**Problem requirements**
All of the material should be reproduced exactly, with pictures left out.

**Information shown**
__________

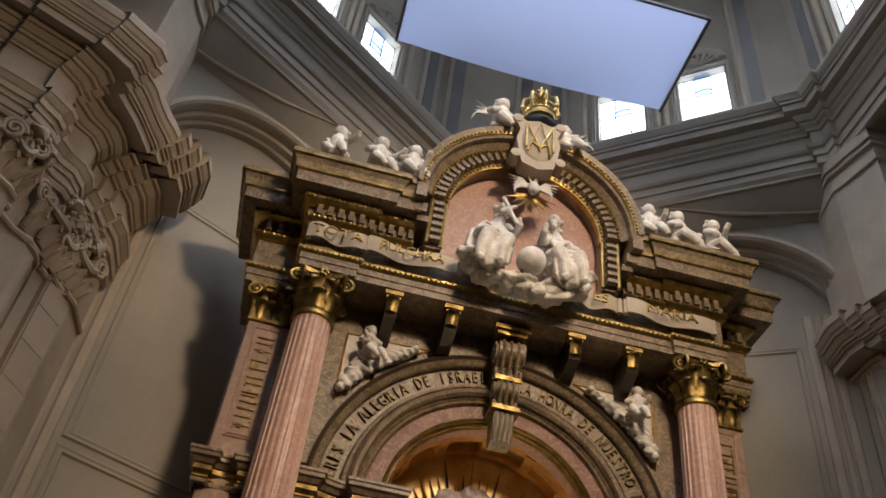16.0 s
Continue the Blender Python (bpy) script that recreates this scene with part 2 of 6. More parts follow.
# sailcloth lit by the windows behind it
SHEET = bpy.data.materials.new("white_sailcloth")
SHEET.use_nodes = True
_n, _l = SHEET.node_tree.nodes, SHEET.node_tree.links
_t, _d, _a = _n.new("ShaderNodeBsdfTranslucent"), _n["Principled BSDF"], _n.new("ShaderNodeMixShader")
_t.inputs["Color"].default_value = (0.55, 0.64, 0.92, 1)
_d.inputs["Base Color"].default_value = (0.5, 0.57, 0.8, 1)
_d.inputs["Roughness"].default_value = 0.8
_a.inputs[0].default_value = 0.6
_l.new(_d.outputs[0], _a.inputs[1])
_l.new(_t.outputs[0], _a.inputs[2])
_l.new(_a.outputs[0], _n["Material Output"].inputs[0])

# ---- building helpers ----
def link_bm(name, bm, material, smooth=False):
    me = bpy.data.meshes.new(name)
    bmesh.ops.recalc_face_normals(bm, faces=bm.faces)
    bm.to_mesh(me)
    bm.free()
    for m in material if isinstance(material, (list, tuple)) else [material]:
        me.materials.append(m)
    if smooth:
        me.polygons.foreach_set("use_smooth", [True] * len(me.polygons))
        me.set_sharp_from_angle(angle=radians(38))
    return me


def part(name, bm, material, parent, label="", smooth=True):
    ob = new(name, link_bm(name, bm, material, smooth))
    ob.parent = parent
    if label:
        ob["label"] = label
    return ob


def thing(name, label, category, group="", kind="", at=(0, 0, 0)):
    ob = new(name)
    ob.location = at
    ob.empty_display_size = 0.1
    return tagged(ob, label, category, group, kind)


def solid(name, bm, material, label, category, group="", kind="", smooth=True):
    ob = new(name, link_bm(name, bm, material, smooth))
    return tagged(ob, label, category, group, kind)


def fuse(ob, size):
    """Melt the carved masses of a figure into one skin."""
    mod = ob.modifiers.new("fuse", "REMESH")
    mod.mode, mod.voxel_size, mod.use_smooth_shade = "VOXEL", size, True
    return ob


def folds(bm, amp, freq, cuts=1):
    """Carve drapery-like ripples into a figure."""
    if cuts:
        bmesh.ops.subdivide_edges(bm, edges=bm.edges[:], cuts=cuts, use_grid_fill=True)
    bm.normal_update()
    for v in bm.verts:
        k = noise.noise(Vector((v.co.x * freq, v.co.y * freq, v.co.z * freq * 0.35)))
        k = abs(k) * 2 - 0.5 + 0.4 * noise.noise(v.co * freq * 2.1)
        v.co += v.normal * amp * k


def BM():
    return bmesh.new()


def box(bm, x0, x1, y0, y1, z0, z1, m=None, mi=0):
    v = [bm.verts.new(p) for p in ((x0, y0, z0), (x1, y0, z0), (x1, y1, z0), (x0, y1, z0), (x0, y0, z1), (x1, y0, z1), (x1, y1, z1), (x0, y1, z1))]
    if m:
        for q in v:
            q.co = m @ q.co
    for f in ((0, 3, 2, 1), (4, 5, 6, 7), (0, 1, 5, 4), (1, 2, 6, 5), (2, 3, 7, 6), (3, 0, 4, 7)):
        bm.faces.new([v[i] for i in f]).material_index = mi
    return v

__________

**Solution for this task**
16.0 s
Continue the Blender Python (bpy) script that recreates this scene with part 2 of 6. More parts follow.
# sailcloth lit by the windows behind it
SHEET = bpy.data.materials.new("white_sailcloth")
SHEET.use_nodes = True
_n, _l = SHEET.node_tree.nodes, SHEET.node_tree.links
_t, _d, _a = _n.new("ShaderNodeBsdfTranslucent"), _n["Principled BSDF"], _n.new("ShaderNodeMixShader")
_t.inputs["Color"].default_value = (0.55, 0.64, 0.92, 1)
_d.inputs["Base Color"].default_value = (0.5, 0.57, 0.8, 1)
_d.inputs["Roughness"].default_value = 0.8
_a.inputs[0].default_value = 0.6
_l.new(_d.outputs[0], _a.inputs[1])
_l.new(_t.outputs[0], _a.inputs[2])
_l.new(_a.outputs[0], _n["Material Output"].inputs[0])

# ---- building helpers ----
def link_bm(name, bm, material, smooth=False):
    me = bpy.data.meshes.new(name)
    bmesh.ops.recalc_face_normals(bm, faces=bm.faces)
    bm.to_mesh(me)
    bm.free()
    for m in material if isinstance(material, (list, tuple)) else [material]:
        me.materials.append(m)
    if smooth:
        me.polygons.foreach_set("use_smooth", [True] * len(me.polygons))
        me.set_sharp_from_angle(angle=radians(38))
    return me


def part(name, bm, material, parent, label="", smooth=True):
    ob = new(name, link_bm(name, bm, material, smooth))
    ob.parent = parent
    if label:
        ob["label"] = label
    return ob


def thing(name, label, category, group="", kind="", at=(0, 0, 0)):
    ob = new(name)
    ob.location = at
    ob.empty_display_size = 0.1
    return tagged(ob, label, category, group, kind)


def solid(name, bm, material, label, category, group="", kind="", smooth=True):
    ob = new(name, link_bm(name, bm, material, smooth))
    return tagged(ob, label, category, group, kind)


def fuse(ob, size):
    """Melt the carved masses of a figure into one skin."""
    mod = ob.modifiers.new("fuse", "REMESH")
    mod.mode, mod.voxel_size, mod.use_smooth_shade = "VOXEL", size, True
    return ob


def folds(bm, amp, freq, cuts=1):
    """Carve drapery-like ripples into a figure."""
    if cuts:
        bmesh.ops.subdivide_edges(bm, edges=bm.edges[:], cuts=cuts, use_grid_fill=True)
    bm.normal_update()
    for v in bm.verts:
        k = noise.noise(Vector((v.co.x * freq, v.co.y * freq, v.co.z * freq * 0.35)))
        k = abs(k) * 2 - 0.5 + 0.4 * noise.noise(v.co * freq * 2.1)
        v.co += v.normal * amp * k


def BM():
    return bmesh.new()


def box(bm, x0, x1, y0, y1, z0, z1, m=None, mi=0):
    v = [bm.verts.new(p) for p in ((x0, y0, z0), (x1, y0, z0), (x1, y1, z0), (x0, y1, z0), (x0, y0, z1), (x1, y0, z1), (x1, y1, z1), (x0, y1, z1))]
    if m:
        for q in v:
            q.co = m @ q.co
    for f in ((0, 3, 2, 1), (4, 5, 6, 7), (0, 1, 5, 4), (1, 2, 6, 5), (2, 3, 7, 6), (3, 0, 4, 7)):
        bm.faces.new([v[i] for i in f]).material_index = mi
    return v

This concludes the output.